Another surprising factor involves being true to your own morals…
DC: It’s to embrace a personal moral compass,  develop a set of beliefs that very few things can shatter. That’s really important. It was very important to the POWs. They were being tortured, but their own set of beliefs about what was right [could] not be touched
SS:  I don’t think I was expecting that to be as powerful as it was. [But] one of the things often happens in highly stressful situations, particularly if someone else is injured or killed is that there’s a tremendous tendency to develop survivor guilt.
We’ve interviewed some medal-of-honor winners.  They are the bravest of the brave. There are only some 200 of them in the U.S.  No one could do more.  But the few we interviewed in depth, they have survivor guilt. They felt that they should have done more. [So] that’s going to happen no matter what you do and you don’t want to add to that if you violate some principle you think is important.

What role do religion and spiritual beliefs play in resilience?

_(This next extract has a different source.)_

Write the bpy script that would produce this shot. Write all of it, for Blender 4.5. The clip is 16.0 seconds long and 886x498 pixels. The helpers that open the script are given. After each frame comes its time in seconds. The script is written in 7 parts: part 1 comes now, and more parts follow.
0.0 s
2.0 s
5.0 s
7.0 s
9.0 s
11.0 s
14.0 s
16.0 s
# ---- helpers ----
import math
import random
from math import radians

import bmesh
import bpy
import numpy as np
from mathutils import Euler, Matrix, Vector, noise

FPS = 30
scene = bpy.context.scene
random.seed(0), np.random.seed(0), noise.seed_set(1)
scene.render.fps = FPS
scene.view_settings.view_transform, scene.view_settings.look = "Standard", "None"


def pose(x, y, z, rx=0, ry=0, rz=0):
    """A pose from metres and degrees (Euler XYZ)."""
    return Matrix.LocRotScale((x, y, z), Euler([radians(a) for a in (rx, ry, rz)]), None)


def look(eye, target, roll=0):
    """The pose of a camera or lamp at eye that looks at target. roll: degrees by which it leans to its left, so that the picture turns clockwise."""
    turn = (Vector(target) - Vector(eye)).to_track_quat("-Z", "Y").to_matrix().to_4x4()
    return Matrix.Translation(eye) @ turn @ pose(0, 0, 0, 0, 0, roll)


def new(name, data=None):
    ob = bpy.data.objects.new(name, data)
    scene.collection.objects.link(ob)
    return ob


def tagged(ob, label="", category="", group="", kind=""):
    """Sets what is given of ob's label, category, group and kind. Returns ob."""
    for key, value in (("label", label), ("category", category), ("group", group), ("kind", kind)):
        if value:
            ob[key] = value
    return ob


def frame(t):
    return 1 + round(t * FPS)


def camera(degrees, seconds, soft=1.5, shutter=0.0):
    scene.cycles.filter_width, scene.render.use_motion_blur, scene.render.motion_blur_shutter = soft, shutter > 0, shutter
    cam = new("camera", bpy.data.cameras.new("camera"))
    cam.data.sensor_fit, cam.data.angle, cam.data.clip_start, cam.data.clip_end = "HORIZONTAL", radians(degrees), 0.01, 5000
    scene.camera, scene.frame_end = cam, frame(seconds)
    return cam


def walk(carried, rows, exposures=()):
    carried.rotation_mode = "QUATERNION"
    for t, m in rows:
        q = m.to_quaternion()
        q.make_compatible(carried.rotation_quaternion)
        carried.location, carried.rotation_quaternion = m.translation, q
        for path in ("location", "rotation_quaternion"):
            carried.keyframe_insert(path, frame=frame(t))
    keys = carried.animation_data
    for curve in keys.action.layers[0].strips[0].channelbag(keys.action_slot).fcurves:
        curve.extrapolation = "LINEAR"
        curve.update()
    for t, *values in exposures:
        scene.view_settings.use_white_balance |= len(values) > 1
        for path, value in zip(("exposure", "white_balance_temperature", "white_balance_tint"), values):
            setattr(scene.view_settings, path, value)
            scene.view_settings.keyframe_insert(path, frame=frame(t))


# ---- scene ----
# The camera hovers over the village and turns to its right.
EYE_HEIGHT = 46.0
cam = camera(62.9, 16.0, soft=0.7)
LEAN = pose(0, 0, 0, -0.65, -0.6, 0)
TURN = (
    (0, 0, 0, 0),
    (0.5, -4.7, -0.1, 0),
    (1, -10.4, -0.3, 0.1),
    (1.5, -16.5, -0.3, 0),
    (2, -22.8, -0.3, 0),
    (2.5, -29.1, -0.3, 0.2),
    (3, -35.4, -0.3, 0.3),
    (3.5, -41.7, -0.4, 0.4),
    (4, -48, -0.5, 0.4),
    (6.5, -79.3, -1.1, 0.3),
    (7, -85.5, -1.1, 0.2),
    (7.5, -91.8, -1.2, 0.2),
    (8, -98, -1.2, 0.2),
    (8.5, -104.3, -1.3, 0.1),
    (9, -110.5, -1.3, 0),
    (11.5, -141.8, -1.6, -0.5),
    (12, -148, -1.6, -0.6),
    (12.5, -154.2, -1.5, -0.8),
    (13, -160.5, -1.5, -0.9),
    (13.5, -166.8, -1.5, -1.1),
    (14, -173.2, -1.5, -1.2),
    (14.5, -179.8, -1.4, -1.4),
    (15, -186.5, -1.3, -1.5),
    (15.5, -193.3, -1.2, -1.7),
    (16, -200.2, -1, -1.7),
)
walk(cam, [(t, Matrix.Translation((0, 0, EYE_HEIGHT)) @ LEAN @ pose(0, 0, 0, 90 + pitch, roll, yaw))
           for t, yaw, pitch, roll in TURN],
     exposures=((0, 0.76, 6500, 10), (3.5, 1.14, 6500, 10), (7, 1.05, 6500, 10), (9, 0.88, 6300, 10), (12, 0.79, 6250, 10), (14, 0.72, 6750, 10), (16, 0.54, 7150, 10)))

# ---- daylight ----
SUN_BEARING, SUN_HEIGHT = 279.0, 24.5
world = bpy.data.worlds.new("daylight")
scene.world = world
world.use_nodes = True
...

DC: That comes under a moral compass. Some develop strong beliefs independent of religion and others find it very helpful. It’s not important for everybody but for some people, it’s very important. When we studied [those in poverty] in  DC, who were largely African American, religion was very important. Going to services was very useful for establishing social networks,  in addition to the core beliefs. It adds to the other elements.  Some of the POWs found religion to be very important,  but not every one of them.[...]

What can parents do to help their children become resilient?

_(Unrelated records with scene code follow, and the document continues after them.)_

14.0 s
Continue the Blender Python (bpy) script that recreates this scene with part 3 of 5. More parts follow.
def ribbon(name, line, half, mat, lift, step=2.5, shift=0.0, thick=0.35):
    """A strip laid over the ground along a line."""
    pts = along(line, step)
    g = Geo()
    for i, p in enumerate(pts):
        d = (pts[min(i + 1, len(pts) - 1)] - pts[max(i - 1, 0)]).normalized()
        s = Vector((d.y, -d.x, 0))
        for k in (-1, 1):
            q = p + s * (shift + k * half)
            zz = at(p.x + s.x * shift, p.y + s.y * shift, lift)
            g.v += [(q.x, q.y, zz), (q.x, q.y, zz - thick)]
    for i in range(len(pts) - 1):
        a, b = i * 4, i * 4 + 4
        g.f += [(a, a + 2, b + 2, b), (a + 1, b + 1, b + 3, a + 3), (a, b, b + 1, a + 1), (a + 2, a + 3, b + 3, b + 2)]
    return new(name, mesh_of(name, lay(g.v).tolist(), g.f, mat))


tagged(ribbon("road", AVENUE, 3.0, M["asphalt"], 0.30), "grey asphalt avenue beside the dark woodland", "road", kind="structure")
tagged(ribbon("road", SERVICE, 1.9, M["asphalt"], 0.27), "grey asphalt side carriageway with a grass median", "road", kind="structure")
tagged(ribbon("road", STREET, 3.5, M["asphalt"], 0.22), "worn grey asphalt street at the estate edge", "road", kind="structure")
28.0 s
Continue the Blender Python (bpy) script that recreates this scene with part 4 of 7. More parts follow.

SS: [As a parent] you are affecting and molding the way your child’s stress hormones and nervous system will respond in the future. It’s very plastic and you are, by the type of stress you’re exposing them to and the way you respond, [helping shape] the degree to which they will master it or not. This  affects how the stress response will work in adulthood.

The problem is either neglect or over-parenting. You want to be the helicopter swooping down and fixing it, but then the child doesn’t learn how to meet these challenges. You have to really know where is ‘out of the comfort zone’ and where they flip into an inability to [cope] and become overwhelmed. And people are so different and so unique. I love the term ‘Good-enough Mother’ from the [child psychiatrist] D.W. Winnicott. You just need to be good enough.